Article by Erik Smith. Published on Thursday, October 06, 2011 EST.
I-1163’s Home-Care Training Program Would Cost Big Bucks When State is Broke
Gov. Christine Gregoire.
By Erik Smith
Staff writer/ Washington State Wire
OLYMPIA, Oct. 5.—In a statement released by opponents of a November ballot measure, Gov. Christine Gregoire tosses cold water on a union-backed effort to reinstate a multi-million-dollar home-care training program.
Initiative 1163 is a nice idea, she says, but there’s no money for it.
It is a startling declaration from a Democratic governor because it dares to diss a top priority of the Service Employees International Union, one of the biggest-spending backers of the Democratic Party. Last year alone the union spent a whopping $3.4 million on Washington-state campaigns and races. Gregoire herself has been among the union’s beneficiaries.
Washington State Wire left messages at the governor’s press office Wednesday afternoon in an effort to learn the context of the statement, but was unable to reach anyone. Opponents of the initiative released the statement themselves in a press release Wednesday evening.
In it, the governor stops short of saying she opposes the SEIU ballot measure. But she says the cupboard is bare, and the state cannot afford to enact a program that will cost the state millions of dollars at a time when it must slash at least $2 billion in spending.
Here’s what she said:
No Funding Source
“I agree that our long-term care workers should have additional training and certification and the truth is that we still do. Most already get 28-35 hours of training. Any long-term care worker who is paid by the state currently gets a state background check.
“But during these tough times where we have to cut $2 billion, and possibly more, I just don’t see how we pay the money required—it calls for $31.3 million over the next six fiscal years and $16.1 million of that is in this biennium.
“The initiative has no funding source, meaning that we will have to take from one agency or program to support this one. It’s a worthy effort, but in looking at $16 million I need to look at what other choices we must make with that—do we pay for this additional training and background checks or do we simply try to keep some of our programs running? Those are the difficult choices that must be made.”
A $37 Million Program
Actually, the figures cited by the governor understate things a bit. They reflect the additional cost of this year’s initiative and not the entire cost of the program. Exactly how much the whole enchilada would cost, no one can say precisely, because the state hasn’t made an official estimate. But the best guess appears to be that if the initiative passes, it would cost $37 million in the first two years alone.
I-1163 essentially re-enacts an SEIU training program that was approved by voters in 2008, under Initiative 1029. Like current state law, it requires that home-care workers get criminal background checks. But it also mandates that all home-care workers in the state pass a costly two-week training course and a state certification test. The approximately 40,000 state-funded workers would get their training at taxpayer expense, while the 20,000 or so in the private sector would be on their own.

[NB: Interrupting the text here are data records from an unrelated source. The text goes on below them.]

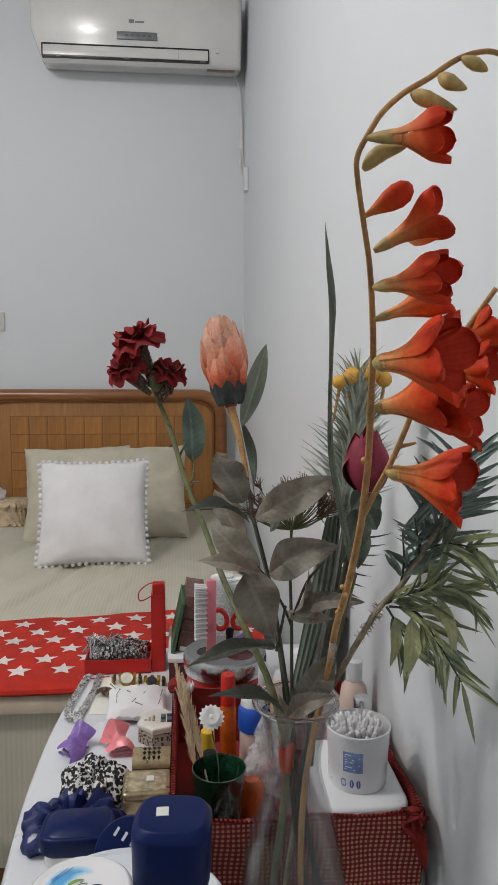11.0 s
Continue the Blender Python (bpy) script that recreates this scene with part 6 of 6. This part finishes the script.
def bamboo_spray():
    path = [(0.1170, 0.6250, 0.5990), (0.1330, 0.6200, 0.7330), (0.1510, 0.6120, 0.8400), (0.1670, 0.6050, 0.8760), (0.1870, 0.5900, 0.9250), (0.2020, 0.5750, 0.9610), (0.2140, 0.5550, 0.9860), (0.2270, 0.5300, 1.0270), (0.2380, 0.5050, 1.0660), (0.2520, 0.4900, 1.0990)]
    t = flower("bamboo_spray", "green artificial bamboo-leaf spray on a hairy brown stem", path[0])
    part("stem", Geo().tube(path, [0.0028, 0.0029, 0.0030, 0.0025, 0.0016], 9, 4), STEM_HAIRY, t)
    random.seed(17)
    g = Geo()
    a0, a1 = Vector(path[4]), Vector(path[5])
    for k in range(90):
        p = a0.lerp(a1, k / 90)
        v = Vector((random.gauss(0, 1), random.gauss(0, 1), random.gauss(0, 1))).normalized()
        g.tube([p + v * 0.002, p + v * 0.0075], [0.0006, 0.0002], 3, 1)
    tagged(part("fuzz", g, STEM_HAIRY, t, "short stiff brown hairs"), kind="stuff")
    twigs = [
        [(0.2060, 0.5700, 0.9650), (0.2220, 0.5500, 0.9810), (0.2440, 0.5300, 0.9930), (0.2620, 0.5200, 0.9900)],
        [(0.2090, 0.5700, 0.9620), (0.2280, 0.5500, 0.9630), (0.2420, 0.5300, 0.9410), (0.2580, 0.5150, 0.9120)],
        [(0.2150, 0.5600, 0.9790), (0.2320, 0.5400, 0.9940), (0.2570, 0.5200, 1.0190)],
        [(0.2180, 0.5550, 0.9900), (0.2250, 0.5400, 1.0250), (0.2300, 0.5300, 1.0590)],
        [(0.2270, 0.5300, 1.0270), (0.2360, 0.5200, 1.0560), (0.2430, 0.5100, 1.0830)],
        [(0.2270, 0.5300, 1.0270), (0.2440, 0.5150, 1.0350), (0.2640, 0.5050, 1.0320)],
        [(0.2060, 0.5700, 0.9620), (0.2160, 0.5650, 0.9450), (0.2270, 0.5550, 0.9230)],
        [(0.2340, 0.5150, 1.0520), (0.2400, 0.5000, 1.0800), (0.2400, 0.4950, 1.1070)],
        [(0.2140, 0.5550, 0.9860), (0.2135, 0.5450, 1.0120), (0.2080, 0.5350, 1.0420)],
        [(0.2240, 0.5350, 1.0180), (0.2185, 0.5250, 1.0380), (0.2120, 0.5150, 1.0580)],
    ]
    for k, tw in enumerate(twigs):
        part("twig", Geo().tube(tw, [0.0013, 0.0007], 6, 4), STEM_DARK, t)
        pts = smooth_path([Vector(p) for p in tw], 7)
        for j in range(2, len(pts)):
            p = pts[j]
            ahead = (pts[j] - pts[j - 1]).normalized()
            for s in (-1, 1):
                if random.random() < 0.24:
                    continue
                turn = Vector((ahead.z, 0, -ahead.x)) * s
                d = (ahead * random.uniform(0.5, 1.0) + turn * random.uniform(0.35, 0.95) + Vector((0, random.uniform(-0.45, 0.25), -0.20))).normalized()
                ln = random.uniform(0.026, 0.058)
                e = p + d * ln
                if e.x > 0.297 or e.x < (0.214 if e.z < 1.0 else 0.190):
                    continue
                part("leaf", Geo().leaf(p, e, random.uniform(0.0034, 0.0062), (random.uniform(-0.6, 0.6), -1, random.uniform(0.1, 0.9)), random.uniform(-0.12, 0.18), 0.25, 7, 0.72), BAMBOO_BLUE if k in (3, 4, 7, 8, 9) else BAMBOO, t)
    for b, e, w in (((0.2240, 0.5530, 0.9570), (0.2180, 0.5500, 0.8980), 0.020), ((0.2110, 0.5600, 0.9550), (0.2080, 0.5600, 0.9080), 0.013), ((0.2310, 0.5500, 0.9490), (0.2530, 0.5300, 0.9190), 0.012), ((0.2380, 0.5450, 0.9720), (0.2660, 0.5200, 0.9360), 0.012), ((0.2430, 0.5400, 0.9810), (0.2540, 0.5200, 0.9290), 0.014)):
        part("leaf", Geo().leaf(b, e, w * 0.8, (0.3, -1, 0.1), 0.10, 0.16, 12, 0.62, 0.25, 0.5), WITHER, t, "drooping yellow-green leaf")


bamboo_spray()
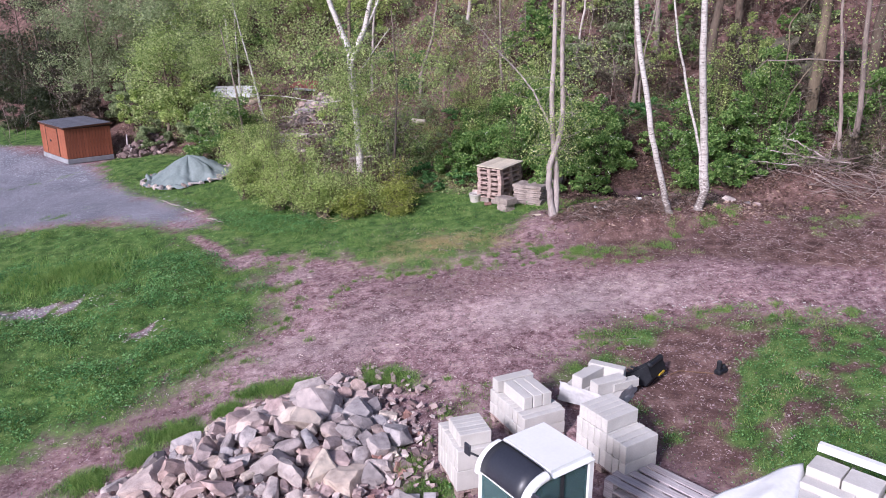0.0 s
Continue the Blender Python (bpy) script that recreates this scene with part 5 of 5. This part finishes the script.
def film(root, sx, sy, z0, z1):
    """Creased plastic film that hangs from the top edge down two sides."""
    g = np.random.default_rng(8)
    pts = [(-sx, -sy), (sx, -sy), (sx, sy)]
    U = np.linspace(0, 2, 50)
    W = np.linspace(0, 1, 14)
    V = []
    for w in W:
        for u in U:
            i = min(int(u), 1)
            px = pts[i][0] * (1 - u + i) + pts[i + 1][0] * (u - i)
            py = pts[i][1] * (1 - u + i) + pts[i + 1][1] * (u - i)
            k = 1.02 + 0.05 * float(vnoise(u * 6, w * 3, 1.0, 3)) + 0.02 * w * float(vnoise(u * 3, w, 1.0, 4)) + 0.14 * abs(float(vnoise(u * 11 + w * 4, w * 5 - u * 3, 1.0, 7)) - 0.5)
            V.append((px * k, py * k, z1 + (z0 - z1) * w + 0.06 * float(vnoise(u * 4, w, 1.0, 6)) * (1 - w)))
    n = len(U)
    ii = np.arange(len(W) - 1)[:, None] * n + np.arange(n - 1)[None]
    me = mesh_np("film", V, np.stack([ii, ii + 1, ii + 1 + n, ii + n], -1).reshape(-1, 4), M_WRAP, True)
    part("film", me, root, "torn white plastic film")


film(wr, 0.455, 0.435, 0.04, 0.33)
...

There’s a reason no one knows the exact price tag: The Legislature has never gotten around to paying for it. The initiative passed right as the economy was tumbling downhill, but the measure didn’t raise any taxes to pay the bill. That meant cash-strapped lawmakers would have had to spend from the state general fund at the very moment when they were beginning to run billions and billions of dollars short. Instead, they kept delaying it and delaying it, to the point now that it appears uncertain whether the requirements will ever be implemented. As it stands right now, the requirements take effect Jan. 1, 2014.
Which is why the union spent some $1 million this year to put the initiative back on the ballot again. This one also doesn’t have a revenue source. And the main difference between the new version and the old one is that a few of the implementation dates are switched.
Robbing Peter to Pay Paul
Private home-care agencies have been battling the plan for the last three years. They will face a pretty stiff bill of their own if the law ever takes effect, and taxpayers won’t be helping them with that one. They say current training programs do the job. Cindi Laws, director of the state adult-family-home association and the chairwoman of the no-on-1163 campaign, calls the training program an attempt at empire-building by the union. SEIU represents the vast majority of the home-care workers on the public dime.

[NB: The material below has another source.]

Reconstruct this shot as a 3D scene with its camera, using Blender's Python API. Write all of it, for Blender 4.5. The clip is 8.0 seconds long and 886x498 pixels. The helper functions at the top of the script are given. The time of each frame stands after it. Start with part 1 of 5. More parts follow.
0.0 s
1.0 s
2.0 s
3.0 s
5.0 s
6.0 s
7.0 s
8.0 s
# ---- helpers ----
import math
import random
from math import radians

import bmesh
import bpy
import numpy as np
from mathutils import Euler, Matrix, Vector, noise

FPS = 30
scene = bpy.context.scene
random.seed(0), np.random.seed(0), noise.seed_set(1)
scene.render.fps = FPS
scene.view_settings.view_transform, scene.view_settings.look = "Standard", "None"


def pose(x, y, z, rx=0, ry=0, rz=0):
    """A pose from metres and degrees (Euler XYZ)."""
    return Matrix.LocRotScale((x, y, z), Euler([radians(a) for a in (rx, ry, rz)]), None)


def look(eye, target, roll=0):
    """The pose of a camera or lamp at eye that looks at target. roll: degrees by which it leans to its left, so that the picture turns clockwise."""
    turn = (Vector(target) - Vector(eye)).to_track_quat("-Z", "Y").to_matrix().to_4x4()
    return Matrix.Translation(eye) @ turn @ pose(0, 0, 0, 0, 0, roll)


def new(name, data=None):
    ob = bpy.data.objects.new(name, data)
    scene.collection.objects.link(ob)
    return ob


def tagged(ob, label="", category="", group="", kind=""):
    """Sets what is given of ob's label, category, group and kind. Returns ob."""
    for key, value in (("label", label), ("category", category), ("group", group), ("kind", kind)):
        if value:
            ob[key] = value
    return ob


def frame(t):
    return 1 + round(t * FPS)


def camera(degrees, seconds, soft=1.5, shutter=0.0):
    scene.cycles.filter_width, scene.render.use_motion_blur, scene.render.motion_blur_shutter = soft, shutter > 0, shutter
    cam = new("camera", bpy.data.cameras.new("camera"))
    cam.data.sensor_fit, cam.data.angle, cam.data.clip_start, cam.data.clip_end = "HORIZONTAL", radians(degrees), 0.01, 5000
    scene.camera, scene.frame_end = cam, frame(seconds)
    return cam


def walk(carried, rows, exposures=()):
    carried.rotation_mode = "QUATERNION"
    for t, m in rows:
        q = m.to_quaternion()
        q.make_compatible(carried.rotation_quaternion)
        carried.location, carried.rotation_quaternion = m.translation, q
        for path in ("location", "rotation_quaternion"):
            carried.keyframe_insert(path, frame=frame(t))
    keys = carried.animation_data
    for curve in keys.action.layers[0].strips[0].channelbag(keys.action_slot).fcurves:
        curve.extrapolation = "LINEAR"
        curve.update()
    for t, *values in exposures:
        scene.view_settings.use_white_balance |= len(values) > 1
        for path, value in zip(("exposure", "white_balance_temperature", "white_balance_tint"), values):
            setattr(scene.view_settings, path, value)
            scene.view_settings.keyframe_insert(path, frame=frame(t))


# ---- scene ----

At a time when programs have been slashed, including the hours worked by home-care workers themselves, Laws says the initiative aims to force lawmakers to cut other social programs even deeper.

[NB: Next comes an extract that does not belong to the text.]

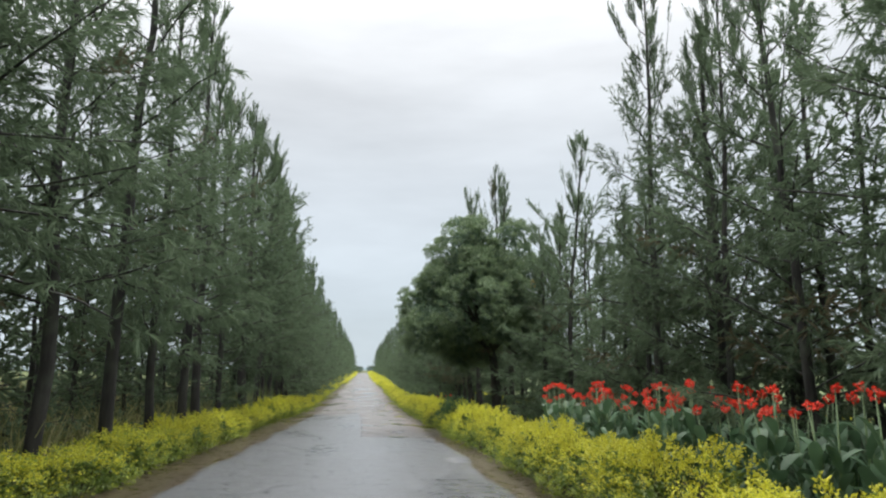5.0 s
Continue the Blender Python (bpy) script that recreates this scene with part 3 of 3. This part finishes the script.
# ---- the large mango tree ----
def mango(seed):
    """A broad crown of lumpy masses round one side of a stout trunk, each mass covered with whorls of hanging leaves."""
    rng = np.random.default_rng(seed)
    heart, span = np.array([-0.75, 0.0, 4.1]), np.array([2.1, 2.0, 2.4])
    trunk = tube([(0, 0, -0.2), (0.0, 0, 0.5), (-0.02, 0.02, 1.3), (-0.08, 0, 2.2), (-0.35, 0.05, 3.4), (-0.7, 0.1, 4.8)], [0.21, 0.17, 0.155, 0.145, 0.12, 0.08], 12)
    lobes = [(-1.35, -0.75, 6.55, 0.75), (-0.75, -0.2, 6.75, 0.7), (0.5, -0.75, 6.65, 0.65), (0.95, -0.1, 5.9, 0.75), (1.15, -0.3, 5.2, 0.7), (0.9, -0.5, 4.3, 0.85), (1.1, 0.1, 3.5, 0.7), (1.0, 0.9, 3.2, 0.55), (1.3, 0.6, 2.4, 0.45),
             (-2.1, 0.7, 3.2, 0.65), (-1.5, 0.5, 2.9, 0.55), (-0.95, 0.4, 2.7, 0.45), (-0.9, 0.5, 2.8, 0.7), (-0.3, 0.3, 3.2, 0.8), (-2.2, 0.3, 3.4, 0.75), (-1.9, -0.5, 3.2, 0.6), (-1.3, -0.8, 3.2, 0.55), (-0.6, 0.9, 2.75, 0.5), (-0.2, 1.1, 2.9, 0.6), (-0.3, -0.9, 3.4, 0.6), (-1.3, 1.2, 2.8, 0.55), (-1.2, 0.3, 2.5, 0.5), (-0.4, 0.3, 2.55, 0.5), (-0.7, 1.6, 2.5, 0.55)]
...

“We can’t afford I-1163,” Laws said. “Not now. Not at a time when our state budget is at least $1.4 billion in the red and dropping fast. It is so cynical for I-1163’s backers to tell voters it’s O.K. to approve a spending program without suggesting how to pay for it. That’s not O.K.”
Lawmakers will return to Olympia Nov. 28 for another round of budget cuts during a special legislative session. “I-1163 is one headache the governor shouldn’t have to deal with,” Laws said.
The measure’s advocates aren’t responding for now. Sandeep Kaushik, spokesman for the I-1163 campaign, said backers are waiting for verification of the governor’s statement.